Germany: Transfer Of Business By Takeover Of Personnel?

Last Updated: 31 December 2012
Article by Dr. Markus Kappenhagen

In the classic example of a transfer of business, the acquirer takes over the essential operating assets from the previous owner of the business, and the corresponding employees consequently pass to the acquirer. Essentially, the economic unit and its identity are taken over by the new entity.

However, German labor courts have decided in multiple cases that merely employing the main staff of a business— or even taking over only the "highly qualified" employees (the "critical mass")—may constitute a transfer of business. This means that a company which solicits only the key employees of a competitor may be compelled to "receive" employees to whom no offer was submitted but who successfully argued that a transfer of business had taken place.

Recent Judgments of the German Federal Labor Court (Bundesarbeitsg ericht ; BAG)

The takeover of personnel therefore ranks as high as other possible criteria when determining whether a transfer of business has taken place. In industries in which the essential factor is manpower, a group of employees working together who share a common purpose, such as the production of automobile components or the provision of financial services, can constitute an economic unit. This economic unit preserves its identity if the acquirer continues the respective activity and takes over those personnel who are essential according to number and expertise, i.e., the main staff. The individual structure of the business will determine how many employees, and which ones, may be taken over without necessitating the takeover of the entire staff.

On the assumption that employees in jobs requiring fewer qualifications are more easily exchangeable and that such employees are less "characteristic" of the business than their more highly qualified co-workers (who are less easily exchangeable), the BAG established the principle that the lower their qualifications are, the higher the portion of assumed employees must be in order for a transfer of business to occur. This means that the takeover of a small number of employees may also work in favor of a transfer of business (in addition to other criteria) if their jobs require high qualifications and involve expert knowledge.

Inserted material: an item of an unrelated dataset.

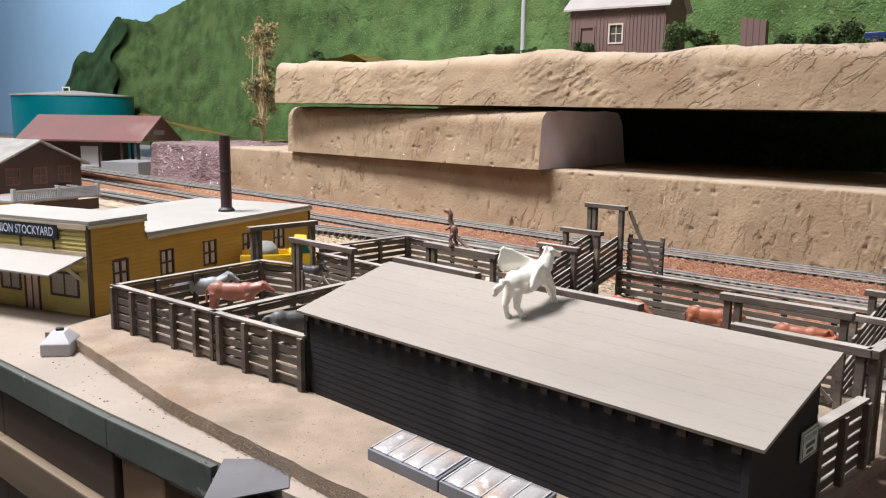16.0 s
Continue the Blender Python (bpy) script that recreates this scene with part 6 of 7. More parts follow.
def board_house(name, label, category, at, w, d, h, rise, wall, roof, openings, spacing=6.0, over=5.0):
    """A board-walled house. The front is the -y side, the ridge runs along x; openings: (x, z, width, height, kind) on the front."""
    t = thing(name, label, category, at)
    xs = sorted({0.0, w} | {v for o in openings for v in (o[0], o[0] + o[2])})
    bm = bm_new()
    for a, b in zip(xs, xs[1:]):
        m = (a + b) / 2
        hole = [o for o in openings if o[0] < m < o[0] + o[2]]
        zs = [0.0]
        for o in hole:
            zs += [o[1], o[1] + o[3]]
        zs.append(h)
        for z0, z1 in zip(zs[::2], zs[1::2]):
            if z1 - z0 > 0.05:
                box(bm, a, 0, z0, b, 1.6, z1)
    part("front_wall", bm, wall, t)
    for x in (0, w - 1.6):
        bm = bm_new()
        prism(bm, [(1.6, 0), (d - 1.6, 0), (d - 1.6, h), (d / 2, h + rise), (1.6, h)], "x", x, x + 1.6)
        part("end_wall", bm, wall, t)
    bm = bm_new()
    box(bm, 0, d - 1.6, 0, w, d, h)
    part("back_wall", bm, wall, t)
    n = int(w / spacing)
    for i in range(n):
        x = (i + 0.5) * w / n
        if any(o[0] - 1 < x < o[0] + o[2] + 1 for o in openings):
            continue
        bm = bm_new()
        box(bm, x - 0.5, -0.5, 0, x + 0.5, 0, h)
        part("batten", bm, wall, t)
    for s in (0, 1):
        bm = bm_new()
        e = -over if s == 0 else d + over
        drop = rise * over / (d / 2)
        pts = [(e, h - drop + 0.3), (d / 2, h + rise + 0.3), (d / 2, h + rise + 2.0), (e, h - drop + 2.0)]
        prism(bm, pts, "x", -over, w + over)
        part("roof_slope", bm, roof, t, "sloping roof")
    for ox, oz, ow, oh, kind in openings:
        f = part("window_frame" if kind == "window" else "door_frame", frame_ring(ox, oz, ow, oh), WHITE_TRIM if kind == "window" else wall, t)
        bm = bm_new()
        box(bm, ox, 0.8, oz, ox + ow, 1.3, oz + oh)
        part("pane" if kind == "window" else "door_leaf", bm, DARK_GLASS if kind == "window" else wall, f)
        if kind == "window":
            bm = bm_new()
            box(bm, ox + ow / 2 - 0.35, 0.3, oz, ox + ow / 2 + 0.35, 0.8, oz + oh)
            box(bm, ox, 0.3, oz + oh / 2 - 0.35, ox + ow / 2 - 0.35, 0.8, oz + oh / 2 + 0.35)
            box(bm, ox + ow / 2 + 0.35, 0.3, oz + oh / 2 - 0.35, ox + ow, 0.8, oz + oh / 2 + 0.35)
            part("glazing_bar", bm, WHITE_TRIM, f)
    return t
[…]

Court rulings have shown a lack of uniformity when determining how many employees must be taken over for a transfer of business to occur, mainly because of the need to focus on the individual circumstances and to conduct an overall assessment. However, it may be stated that in the case of jobs which do not require highly qualified employees, the BAG requires nearly complete takeover of the staff; taking over 75 percent of the former employees, for example, will not suffice. The German regional labor courts, on the other hand, have at times assessed this quite differently, occasionally considering a smaller number of employees sufficient for a transfer of business. And in businesses characterized by working equipment, a transfer of business can occur without the takeover of personnel if the essential equipment is taken over.

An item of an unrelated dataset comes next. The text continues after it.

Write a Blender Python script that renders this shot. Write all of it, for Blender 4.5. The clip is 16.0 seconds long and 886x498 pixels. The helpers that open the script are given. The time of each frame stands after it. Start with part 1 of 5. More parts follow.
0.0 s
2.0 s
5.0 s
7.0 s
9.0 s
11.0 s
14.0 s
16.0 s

The principles of the two latest BAG decisions may be summarized as follows:

  1. BAG, judgment dated December 15, 2011 – 8 AZR 197/11 (Guarding and Protection Business ):

    • Mere succession in order or function does not constitute a transfer of business. (Here, the replacement of one security company with another was not deemed a transfer of business, since only the function of providing security was taken over, not the personnel.)
    • Another assumption is to be made if essential working equipment is taken over.
    • The takeover of the main staff also may work in favor of a transfer of business, since security-service companies are businesses with "little working equipment."
    • A quantitative and qualitative assessment is required.
    • In the case of businesses that use primarily less qualified employees, a larger percentage of employees may be taken over without triggering a transfer of business (example: for cleaning services, up to 60 percent of the old staff may be taken over; for security, up to 61 percent; and for collection and delivery services, up to 75 percent).
    • In the current case, the "acquirer" took over only 57 percent of the security guards working on the property, so the BAG denied a transfer of business. In addition, the acquirer had not taken over any of the people responsible for the property (supervisors), whose takeover the BAG would probably have considered essential for a transfer of business (because such employees "characterize the business's identity in terms of quality").

  2. BAG, judgment dated June 21, 2012 – 8 AZR 181/1 1 (IT-Services Company)

    • IT-services businesses are characterized by the expert knowledge and qualifications of their employees.
    • Because the employees of such a company are assumed to have a high level of qualification, the takeover of "far more than half" of these employees (here, 57.5 percent) is sufficient to assume preservation of the company's identity and thus a transfer of business.
    • Taking over the inventory, the customer base, and the service maintenance contracts and hiring the managing director and the executives would constitute a transfer of business.
    • A transfer of business is not affected by whether the acquirer newly establishes its own marketing and distribution structures and henceforth has a direct contractual relationship with end customers. Taking over the PCs, the telephone system, and all office rooms, as well as the company name, is also nondecisive, as is performing some company services from different rooms.

The content of this article is intended to provide a general guide to the subject matter. Specialist advice should be sought about your specific circumstances.